Data block -
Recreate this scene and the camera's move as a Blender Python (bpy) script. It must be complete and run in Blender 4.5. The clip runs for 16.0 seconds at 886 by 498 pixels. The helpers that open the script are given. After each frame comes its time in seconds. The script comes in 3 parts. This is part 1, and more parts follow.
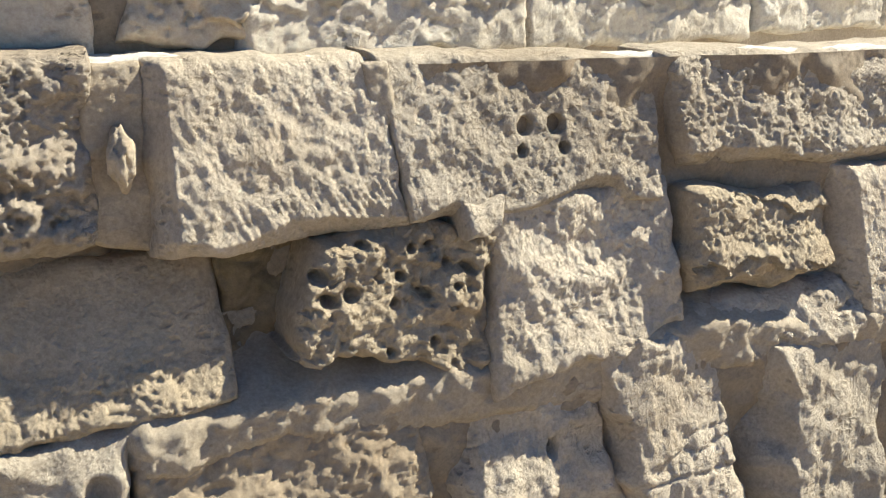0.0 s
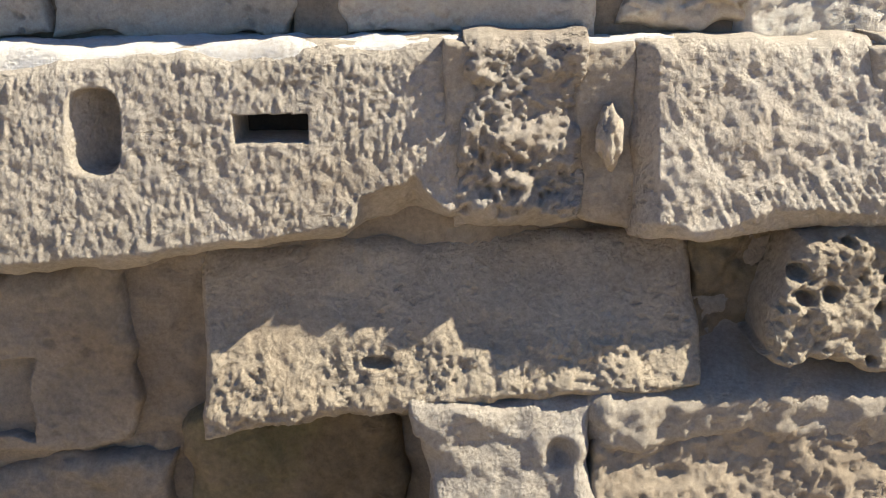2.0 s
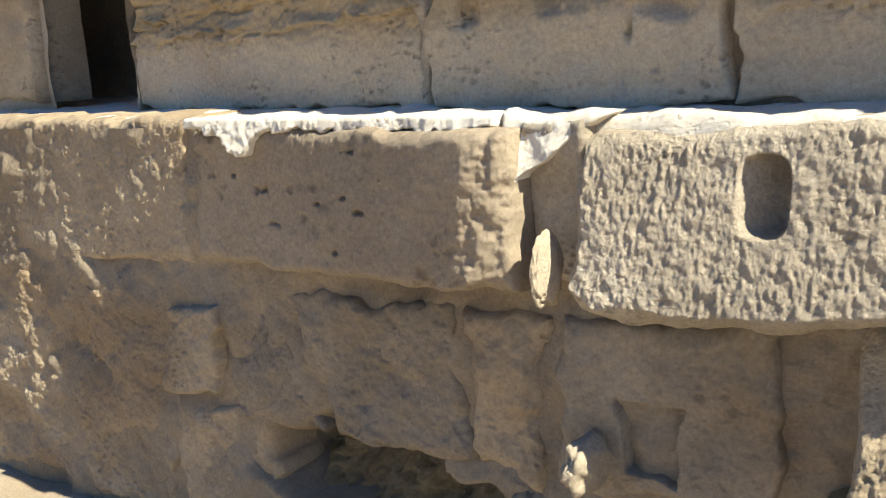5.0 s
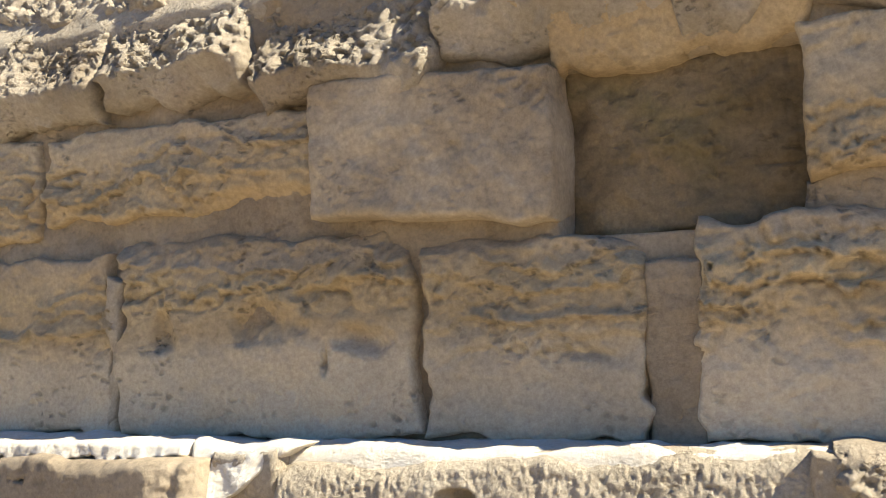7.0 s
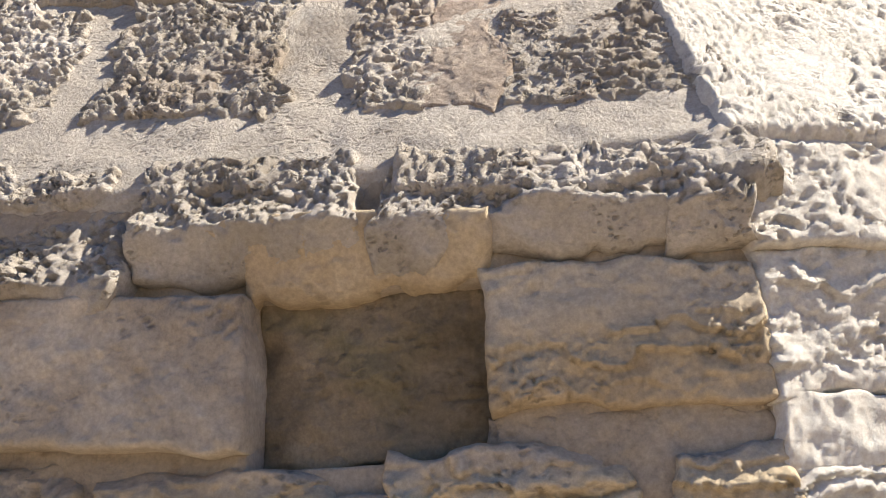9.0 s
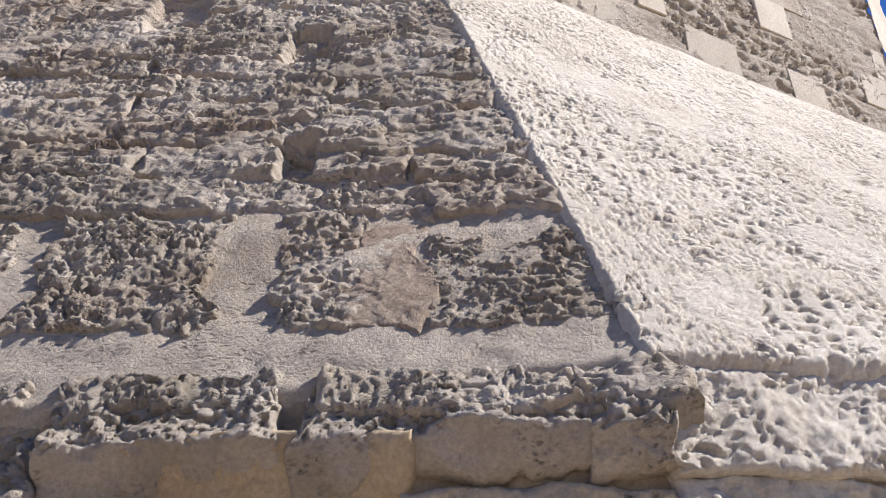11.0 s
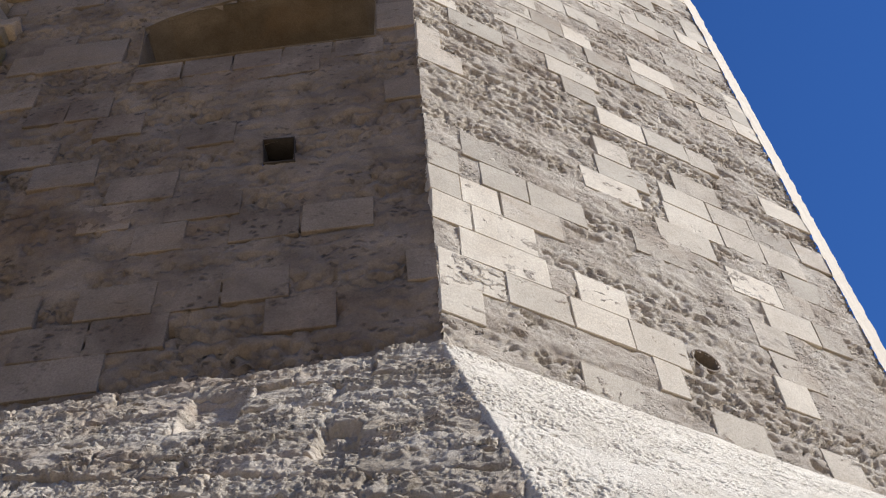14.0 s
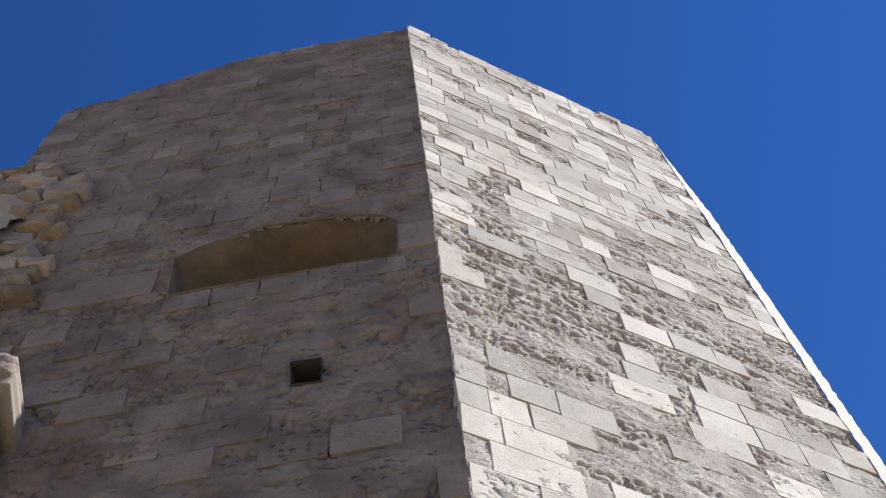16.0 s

The exercise -
Pictures are excluded; output everything else in the data verbatim.

Answer to the problem -
Recreate this scene and the camera's move as a Blender Python (bpy) script. It must be complete and run in Blender 4.5. The clip runs for 16.0 seconds at 886 by 498 pixels. The helpers that open the script are given. After each frame comes its time in seconds. The script comes in 3 parts. This is part 1, and more parts follow.
0.0 s
2.0 s
5.0 s
7.0 s
9.0 s
11.0 s
14.0 s
16.0 s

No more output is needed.